In a large variety of applications it is desirable to be able to control the intensity of light emitted by an electrically driven light source. The present invention concerns especially the user interfaces of portable electronic apparatuses, where artificial illumination is used to enhance the usability of the user interface when ambient light is not enough, and to increase visual attractiveness. Typical illuminated user interface components include but are not limited to displays and keypads. Light sources are typically either discharge tubes or LEDs (Light Emitting Diodes).
FIG. 1 illustrates a known principle of providing controllable illumination to a user interface. A light source 101 is coupled between the output of a lighting controller 102 and ground. The light source 101 conceptually represents any arrangement of one or several physical light-emitting devices. The lighting controller receives a constant operational voltage Vcc from a voltage source 103, and lighting control commands from a microprocessor 104. A sensor 105 is coupled to an input of the microprocessor 104. The task of the sensor 105 is to detect the need for user interface illumination. It provides a measurement result to the microprocessor 104, which translates the measurement result into a lighting control command and outputs it to the lighting controller 102. The lighting controller 102 controls the voltage and/or current going to the light source 101. The sensor 105 may be e.g. a phototransistor that measures the amount of ambient light. Alternatively the sensor 105 may exist only “conceptually” in a software routine executed by the microprocessor 104: the software routine may e.g. dictate that the occurrence of an incoming call must be responded to by changing the illumination of the user interface in a certain way.
The most basic form of illumination control involves only setting lights on or off according to need. More sophisticated lighting control arrangements are capable of providing several levels of illumination intensities. FIG. 2 illustrates schematically two known ways of obtaining different illumination intensities with LED sources. The topmost graph 201 represents the principle of varying the electric current fed into the LED(s). The middle graph 202 illustrates the principle of pulse width modulation (PWM), in which the current fed into the LED(s) is repeatedly switched between zero and a constant non-zero value. The duty cycle, i.e. the length in time of the ON pulse compared to the combined length of consecutive ON and OFF periods, is varied according to the desired light intensity. In the drawing the duty cycle is first 80%, then 40%, then 20% and finally 60%. Graph 203 at the bottom shows how both of the above-mentioned methods result in a varying intensity of light emitted by the LED(s).

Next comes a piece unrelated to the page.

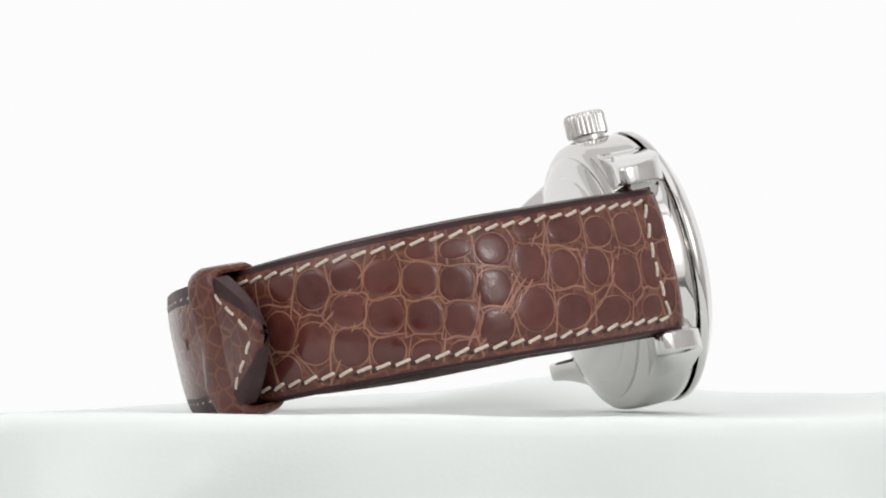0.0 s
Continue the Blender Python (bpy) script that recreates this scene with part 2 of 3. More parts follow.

Known prior art publications that tackle the problem of providing variable output intensities include DE 19 71 1885, DE 19 81 4745 and U.S. 2003/043611 A1. Of these, the last-mentioned presents an interesting embodiment in which the duty cycle of a PWM controller is kept essentially constant at 50%, but the switching frequency is varied in relatively wide limits like between 200 kHz and 1 MHz. In addition to a light source there is a resonant element coupled to the output of the PWM controller. The resonance characteristics of the combined output circuit cause the light source to emit light at a highest intensity level when the switching frequency coincides with the resonance frequency of the output circuit. The farther the switching frequency goes from the resonance frequency, the lower is the intensity of emitted light.
The drawbacks of the prior art arrangements become apparent when a question is raised about the number of different intensity levels that can be obtained. Even if the theoretical principle of current control or pulse width modulation could enable even a stepless control between zero and a maximum value, practical current controllers and PWM controllers that are available for integration with other electronic functionalities of a portable electronic device usually have a relatively modest number of possible output modes. A typical integrated PWM controller circuit includes three or four control switches or single-bit control input lines, the states of which affect the duty cycle (or the switching frequency in the case of U.S. 2003/043611 A1). Consequently there are only 8 or 16 possible intensity levels of emitted light. These may well be enough for providing a number of steady-state conditions to choose from, but they are certainly not sufficient to implement changes of intensity that a human user should perceive as stepless dimming or brightening.